Domestic team information
- 1996–2002: Wiltshire

Career statistics
| Competition | List A |
| Matches | 5 |
| Runs scored | 117 |
| Batting average | 29.25 |
| 100s/50s | 0/0 |
| Top score | 49 |
| Balls bowled | 12 |
| Wickets | 1 |
| Bowling average | 19.00 |
| 5 wickets in innings | 0 |
| 10 wickets in match | 0 |
| Best bowling | 1/19 |
| Catches/stumpings | 3/– |
- Source: Cricinfo, 10 October 2010

= James Taylor (cricketer, born 1974) =

English cricketer

James Lee Taylor (born 2 November 1974) is a former English cricketer who played for Wiltshire County Cricket Club. He was born at Southampton in Hampshire.

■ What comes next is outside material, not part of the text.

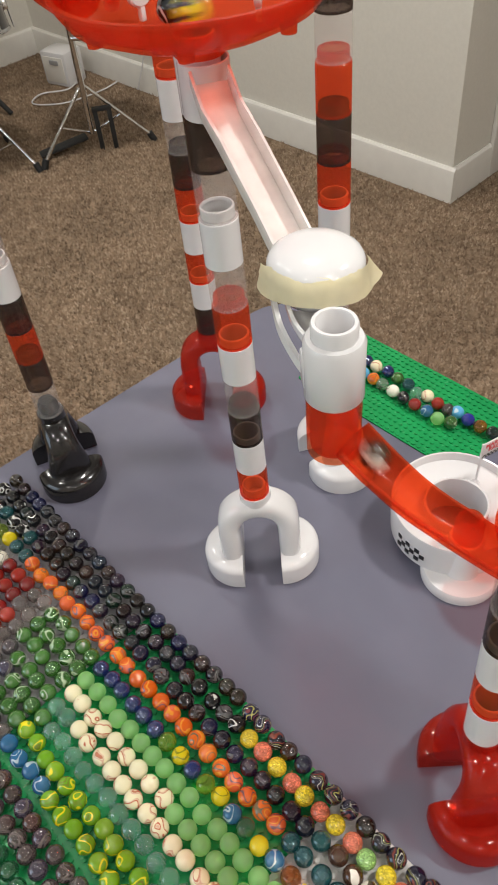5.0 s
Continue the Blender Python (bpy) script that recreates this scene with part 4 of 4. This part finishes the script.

Taylor made his Minor Counties Championship debut for Wiltshire in 1996 against Oxfordshire. From 1996 to 2001, he represented the county in 35 Minor Counties Championship matches, the last of which came against Wales Minor Counties, and in 15 MCCA Knockout Trophy matches.

Taylor also played five times for Wiltshire in List-A cricket between 1999 and 2002, making his List A debut against Northamptonshire Cricket Board in the 1999 NatWest Trophy.

Taylor has played for Totton and Eling Cricket Club in the Southern Premier Cricket League. His brother Billy is a first-class umpire who played first-class cricket for Hampshire and Sussex as well as Minor Counties cricket for Wiltshire.